The benefit of not having to pay severance packages to people they would have had to fire anyway.
The benefit of another company taking the PR fall instead of they themselves taking it.

Their phone business was on the way down. They saw it, their board of directors saw it, their app developers (who abandoned the Symbian platform long before Nokia did) saw it, the market analysts saw it... The only people who didn't see it are the people who think Nokia's smartphone business was in a good position.

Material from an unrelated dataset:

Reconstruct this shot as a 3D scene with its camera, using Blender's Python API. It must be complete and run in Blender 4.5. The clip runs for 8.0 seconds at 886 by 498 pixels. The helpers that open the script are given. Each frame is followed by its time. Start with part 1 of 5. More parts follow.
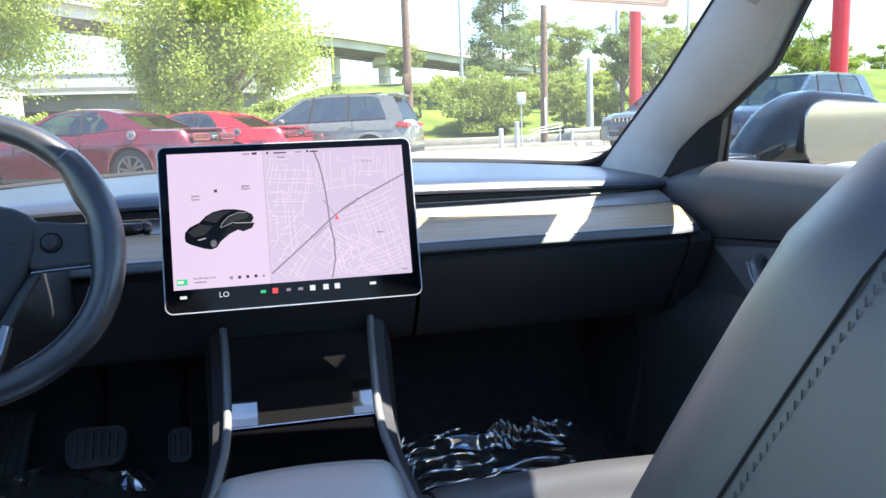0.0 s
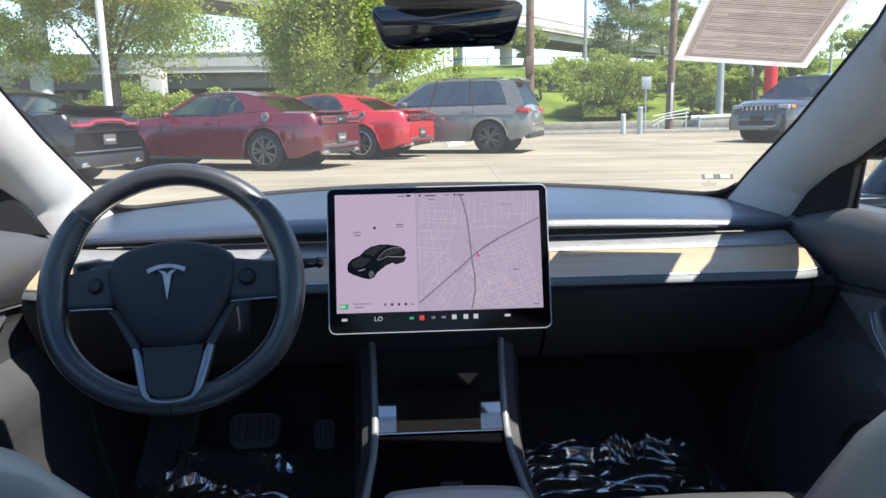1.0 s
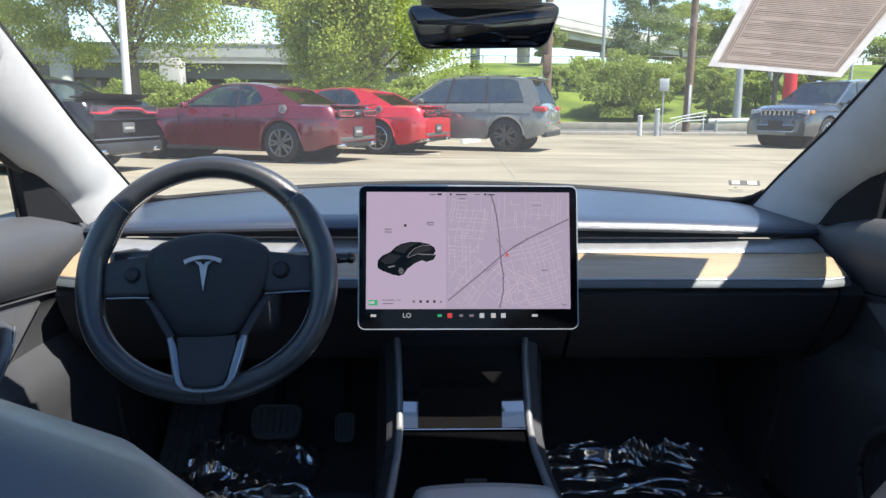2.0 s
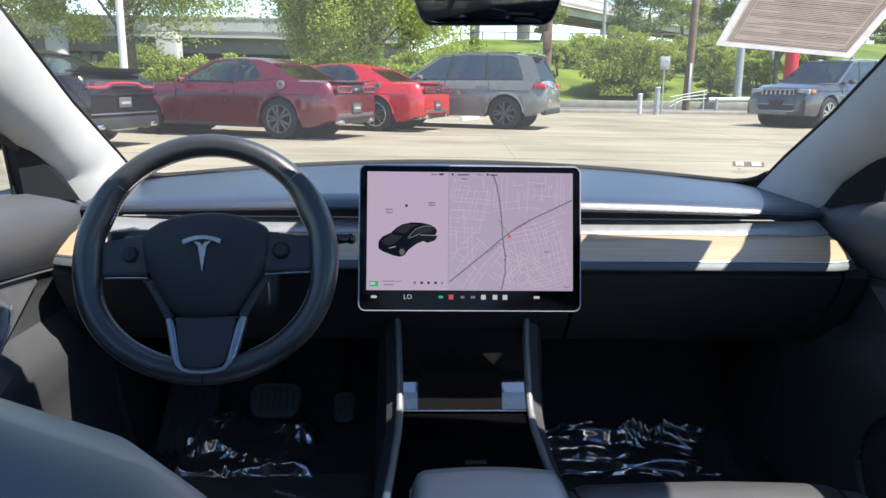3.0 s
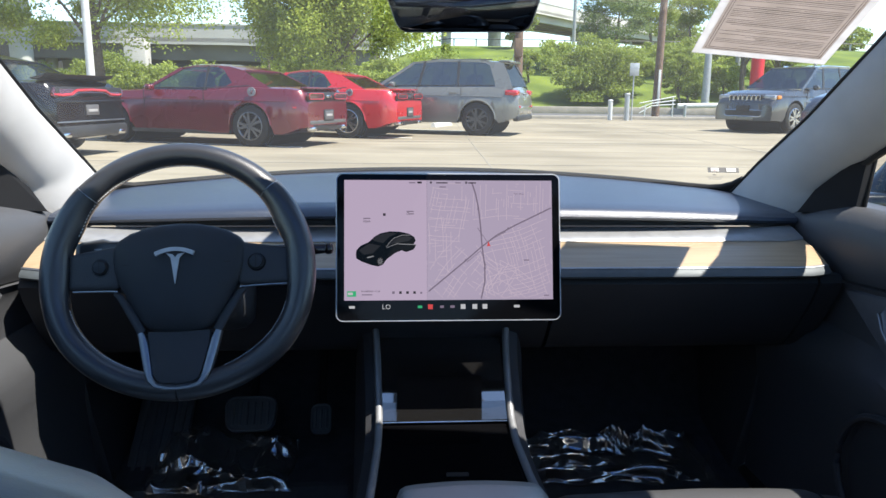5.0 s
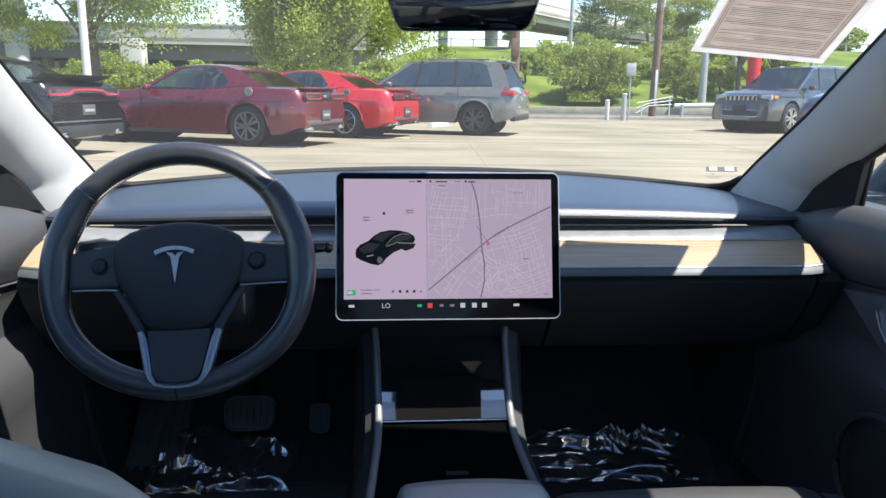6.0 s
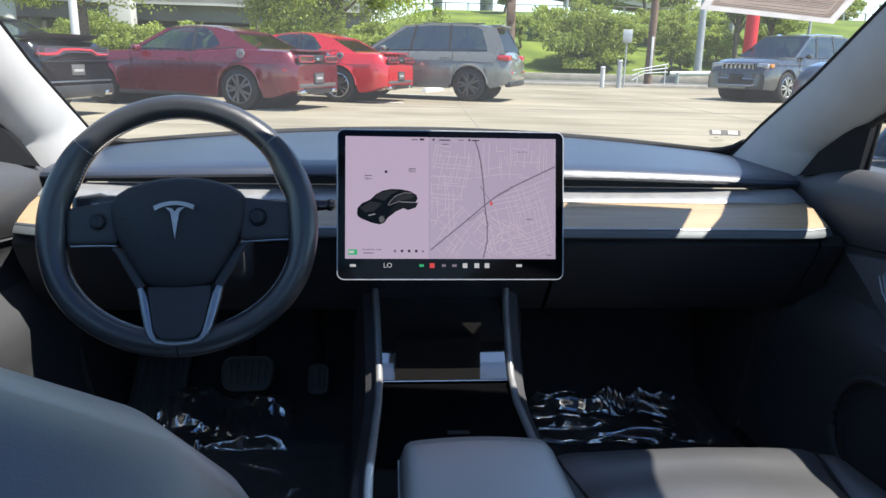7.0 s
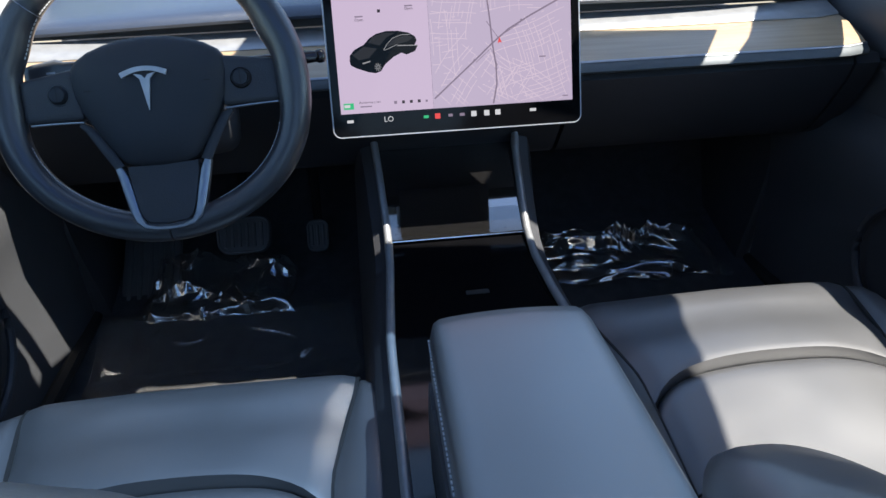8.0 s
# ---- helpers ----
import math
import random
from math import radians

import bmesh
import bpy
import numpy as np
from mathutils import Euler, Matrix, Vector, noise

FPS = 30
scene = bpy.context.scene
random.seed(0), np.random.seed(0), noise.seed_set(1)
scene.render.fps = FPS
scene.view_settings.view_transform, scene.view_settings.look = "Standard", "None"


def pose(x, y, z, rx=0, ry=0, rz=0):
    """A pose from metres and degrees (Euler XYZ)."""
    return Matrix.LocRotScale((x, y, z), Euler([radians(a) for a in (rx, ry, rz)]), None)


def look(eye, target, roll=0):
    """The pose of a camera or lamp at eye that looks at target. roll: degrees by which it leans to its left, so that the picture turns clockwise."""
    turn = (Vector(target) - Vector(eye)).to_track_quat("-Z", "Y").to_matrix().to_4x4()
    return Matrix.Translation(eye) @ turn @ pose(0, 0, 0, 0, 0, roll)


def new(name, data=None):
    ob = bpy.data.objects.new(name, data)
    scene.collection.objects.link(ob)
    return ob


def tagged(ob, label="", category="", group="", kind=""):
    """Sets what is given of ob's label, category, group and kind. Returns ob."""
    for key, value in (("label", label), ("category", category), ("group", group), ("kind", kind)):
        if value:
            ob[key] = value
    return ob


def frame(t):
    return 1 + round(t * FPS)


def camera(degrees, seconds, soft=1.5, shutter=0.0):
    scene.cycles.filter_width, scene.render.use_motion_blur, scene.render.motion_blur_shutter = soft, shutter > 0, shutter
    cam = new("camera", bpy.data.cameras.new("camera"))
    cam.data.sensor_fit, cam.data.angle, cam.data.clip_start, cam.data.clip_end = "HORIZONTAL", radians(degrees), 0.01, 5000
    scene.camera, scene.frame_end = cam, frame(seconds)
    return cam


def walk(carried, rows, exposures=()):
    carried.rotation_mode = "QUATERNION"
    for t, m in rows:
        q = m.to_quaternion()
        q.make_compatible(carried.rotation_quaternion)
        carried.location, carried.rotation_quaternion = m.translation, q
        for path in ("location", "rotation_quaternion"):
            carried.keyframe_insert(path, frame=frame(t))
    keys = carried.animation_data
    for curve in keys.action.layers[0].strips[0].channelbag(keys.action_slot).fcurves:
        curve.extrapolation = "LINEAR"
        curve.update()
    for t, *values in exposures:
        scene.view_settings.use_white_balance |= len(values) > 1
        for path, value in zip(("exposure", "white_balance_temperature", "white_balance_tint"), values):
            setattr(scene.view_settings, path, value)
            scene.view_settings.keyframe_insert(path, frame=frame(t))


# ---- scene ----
cam = camera(62.0, 8.0)
PATH = [
    (0, (0.0, -1.03, 0.875), (0.394, 0.905, 0.553), -2.2),
    (0.2, (-0.005, -1.014, 0.916), (0.293, 0.917, 0.514), -2.6),
    (0.5, (-0.024, -1.055, 0.958), (0.135, 0.889, 0.517), -2.2),
    (0.8, (-0.046, -1.106, 0.986), (0.064, 0.853, 0.605), -1.3),
    (1, (-0.046, -1.128, 0.981), (0.043, 0.836, 0.617), -1.1),
    (1.5, (-0.063, -1.139, 0.984), (0.0, 0.827, 0.627), -0.0),
    (3, (-0.081, -1.122, 0.989), (-0.017, 0.83, 0.556), 0.8),
    (3.5, (-0.082, -1.116, 0.991), (0.007, 0.833, 0.553), 0.9),
    (4, (-0.088, -1.111, 0.986), (0.023, 0.839, 0.556), 0.9),
    (4.5, (-0.088, -1.106, 0.99), (0.039, 0.846, 0.574), 0.8),
    (6, (-0.093, -1.107, 0.988), (0.051, 0.844, 0.573), 0.7),
    (6.5, (-0.096, -1.102, 0.981), (0.054, 0.841, 0.534), 1.0),
    (7, (-0.108, -1.096, 0.974), (0.057, 0.833, 0.472), 1.4),
    (7.3, (-0.119, -1.087, 0.974), (0.055, 0.824, 0.420), 1.5),
    (7.5, (-0.125, -1.074, 0.972), (0.049, 0.818, 0.349), 1.1),
    (7.8, (-0.136, -1.031, 0.970), (0.049, 0.795, 0.182), -0.9),
    (8, (-0.14, -0.994, 0.984), (0.055, 0.76, 0.043), -1.9),
]
walk(cam, [(t, look(eye, target, roll)) for t, eye, target, roll in PATH], [(0, 2.3), (0.4, 2.02), (0.8, 1.65), (1.2, 1.40), (7.2, 1.40), (8, 1.78)])

# ---- world, sun ----
SUN_SHIFT = (0.52, -0.24)         # how far the sun leans to +x and +y for each metre of height
sun_way = Vector((SUN_SHIFT[0], SUN_SHIFT[1], 1.0)).normalized()
world = bpy.data.worlds.new("daylight")
scene.world = world
world.use_nodes = True
wn = world.node_tree
sky = wn.nodes.new("ShaderNodeTexSky")
sky.sky_type = "NISHITA"
sky.sun_disc = False
sky.sun_elevation = math.asin(sun_way.z)
sky.sun_rotation = math.atan2(sun_way.x, sun_way.y)
sky.air_density, sky.dust_density, sky.ozone_density = 1.0, 0.15, 3.0
wn.links.new(sky.outputs[0], wn.nodes["Background"].inputs[0])
wn.nodes["Background"].inputs[1].default_value = 0.125
sun = new("sun", bpy.data.lights.new("sun", "SUN"))
sun.data.energy, sun.data.angle, sun.data.color = 4.7, radians(0.6), (1.0, 0.95, 0.87)
sun.matrix_world = look(sun_way * 50, (0, 0, 0))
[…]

Android wasn't going to save them. How well off are Motorola, Sony, HTC, and almost all non Chinese Android makers not named Samsung? HTC was once a leader in the Android handset business. Only Samsung is managing to hold off the Chinese makers, and it's questionable how long they'll be able to do that. Symbian sure as hell wasn't going to save them. App developers were already abandoning that ship before Nokia did.

And Nokia somehow establishing third smartphone OS ecosystem? The only way that would have happened is if they had beaten Apple to the punch with an OS and phone that people wanted to use and developers wanted to develop for. They came close with Symbian phones but got complacent and launch bug filled phone and OS after bug filled phone and OS with non-intuitive UIs that they basically let Apple and Google to punt them into irrelevance. Basically the same as Microsoft, the other dominant smartphone OS maker at the time.

Android only managed to do it by following a similar route that Microsoft had taken decades earlier with Windows. Make an OS and allow anyone and everyone to make a phone with it and advertise the hell out of it. Once established, there's no way to compete with it without dumping massive amount of cash into it. And even then your chances are slim. They basically out Microsofted Microsoft.

A 3rd phone OS has as much chance of establishing themselves as a major player against Android/iOS as an alternative OS has to establish itself against Windows in the desktop PC space. Microsoft has a chance if and only if phones get powerful enough that they can serve as desktop/laptop productivity substitutes (the same way they are gaining a foothold in tablets).